On this very issue of Taliban leadership, the international community, particularly the United States, has supported Afghan government’s claims that Taliban leaders are mixed up with Afghan refugees.

It has also been learnt that the issue of the Durand Line has become one of two major irritants between the two countries. The other major irritants are the increasing Indian influence in Afghanistan and the repatriated Afghan refugees who are still returning to Pakistan. However, the 1893 agreement for demarcation of the Pak-Afghan border called the Durand Line did not provide for any renewal and settled the issue once for all, whereas the boundary of the border has remained un-demarcated except at one or two places and the tribal people do not respect the Line.

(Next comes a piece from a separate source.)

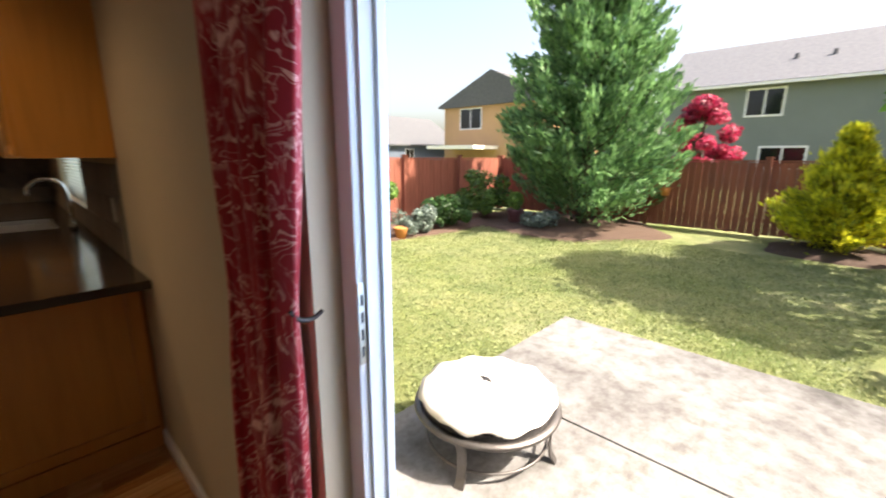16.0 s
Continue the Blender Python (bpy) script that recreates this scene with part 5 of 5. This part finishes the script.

The Interior Ministry has also warned the bordering provinces that the increasing Indian influences in Afghanistan, especially the opening of their Consulates in Kandhar and Jalalabad, are a direct threat to Pakistan’s interests because the Indians don’t have community or commercials interests in the two cities. Also, it may be noted that the Indian Ambassador to Afghanistan is an expert on this region and has served as Director General of Pak-Iran-Afghan Desk in the Indian Ministry of External Affairs.

On the other hand, Pakistan’s Ambassador to Afghanistan is a non-career diplomat with experience only as a former Chief Commissioner for Afghan Refugees. An official of the Ministry of Foreign Affairs, Mr Hameed Afridi, has now been appointed as Pakistan’s Deputy Head of Mission in Kabul. He is replacing Mr Ziaad Khan who has been designated as Consul General of Pakistan at Mazar-e-Sharif.

The issue of the release of Pakistanis detained in Afghanistan has also been not resolved by the Afghan Government despite the announcement from the prime minister, Zafarullah Khan Jamali, that all Afghan prisoners detained for violating the Foreigners Act will be released by the government of Pakistan as a goodwill gesture.